*Presentation will be recorded.
Abstract:
In this talk, we will present two vignettes on the problem of online control of the Linear Quadratic Regulator (LQR) problem when the dynamics are non-stationary and unknown. LQR is arguably the simplest Markov Decision Process, and serves as a fertile ground for developing new frameworks for studying online and robust control policies. In the first part of the talk, we will present a minimax dynamic regret optimal policy under two somewhat strong assumptions: (i) the noise process is independent across time steps, and (ii) the total variation of the dynamics over T time steps is sublinear in T (we do not assume this variation is known). In the second part, we will relax both these assumptions. Since dynamic regret minimization is too strong a goal, we propose a policy that guarantees bounded-input-bounded-output stability in the closed loop.
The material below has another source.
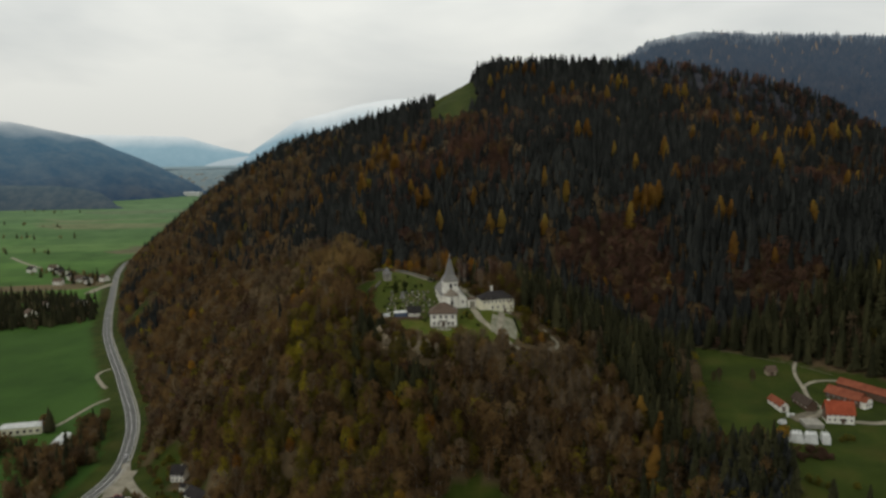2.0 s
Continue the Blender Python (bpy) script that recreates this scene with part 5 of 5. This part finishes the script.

The talk will highlight how different perspectives for studying online control under non-stationary dynamics lead to novel statistical and algorithmic questions.
Bio:
Varun Gupta is a Visiting Associate Professor in the Computer Science Department at Northwestern University. He obtained his PhD in computer science from Carnegie Mellon University and bachelor’s in computer science and engineering from the Indian Institute of Technology in Delhi. His research interests include stochastic modeling and optimization, applied probability, algorithm design and analysis, and mechanism design. He is particularly interested in modeling and optimization of resource allocation policies for multi-server and distributed systems (e.g., third party logistics, cloud infrastructure, health care) from a queueing theoretic perspective, and learning and control in non-stationary environments. He serves as an Associate Editor for the INFORMS Operations Research journal. His research has won the Test of time award at INFOCOM, and the best publication award from the MSOM Service Science SIG.